Restate the material word for word and leave out anything that is a picture.

▼

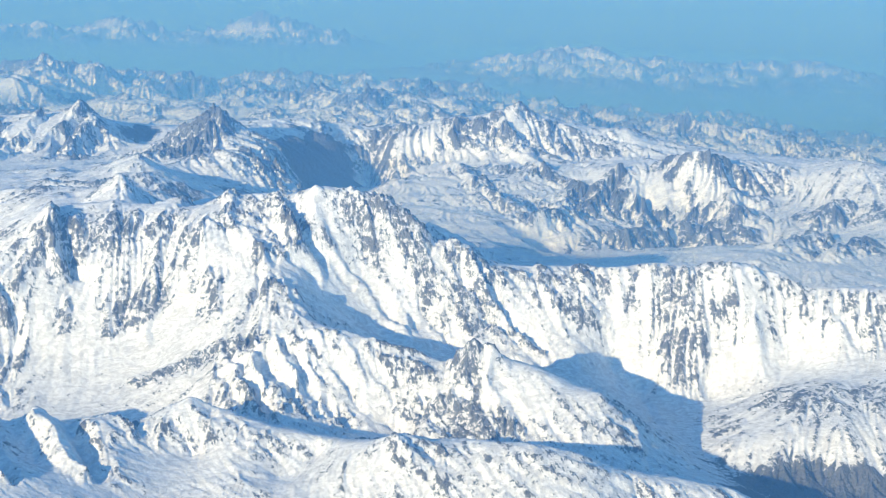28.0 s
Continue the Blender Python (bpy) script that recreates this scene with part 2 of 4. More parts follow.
crag_or_shade(7, 0.18, (168.5, 666.9), (184.3, 666.2), (195.2, 661.3))
crag_or_shade(6, 0.24, (136.1, 665.5), (149.7, 662), (160.1, 663.4))
crag_or_shade(5, 0.2, (129.4, 657.8), (141, 654.3))
crag_or_shade(5, 0.2, (168.3, 663.4), (183.4, 658.5))
crag_or_shade(7, 0.35, (219.2, 669), (233.3, 667.6), (252.2, 661.3))
crag_or_shade(6, 0.3, (227.2, 663.4), (249.2, 652.9))
crag_or_shade(10, 0.26, (207.2, 647.3), (231.8, 643.1))
crag_or_shade(10, 0.35, (234.6, 635.4), (245.7, 633.3))
crag_or_shade(9, 0.22, (202.4, 636.8), (230.4, 632.6))
crag_or_shade(8, 0.26, (198.4, 666.9), (214, 663.4), (228.8, 666.9))
crag_or_shade(6, 0.2, (188.7, 664.8), (197.8, 656.4))
snowfield(8, 0.45, (149.9, 647.3), (165.1, 652.9), (180, 638.2))
snowfield(6, 0.35, (136.9, 653.6), (129.7, 661.3))
snowfield(14, 0.4, (225.8, 656.4), (240.6, 650.8))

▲

### Answer to this task
28.0 s
Continue the Blender Python (bpy) script that recreates this scene with part 2 of 4. More parts follow.
crag_or_shade(7, 0.18, (168.5, 666.9), (184.3, 666.2), (195.2, 661.3))
crag_or_shade(6, 0.24, (136.1, 665.5), (149.7, 662), (160.1, 663.4))
crag_or_shade(5, 0.2, (129.4, 657.8), (141, 654.3))
crag_or_shade(5, 0.2, (168.3, 663.4), (183.4, 658.5))
crag_or_shade(7, 0.35, (219.2, 669), (233.3, 667.6), (252.2, 661.3))
crag_or_shade(6, 0.3, (227.2, 663.4), (249.2, 652.9))
crag_or_shade(10, 0.26, (207.2, 647.3), (231.8, 643.1))
crag_or_shade(10, 0.35, (234.6, 635.4), (245.7, 633.3))
crag_or_shade(9, 0.22, (202.4, 636.8), (230.4, 632.6))
crag_or_shade(8, 0.26, (198.4, 666.9), (214, 663.4), (228.8, 666.9))
crag_or_shade(6, 0.2, (188.7, 664.8), (197.8, 656.4))
snowfield(8, 0.45, (149.9, 647.3), (165.1, 652.9), (180, 638.2))
snowfield(6, 0.35, (136.9, 653.6), (129.7, 661.3))
snowfield(14, 0.4, (225.8, 656.4), (240.6, 650.8))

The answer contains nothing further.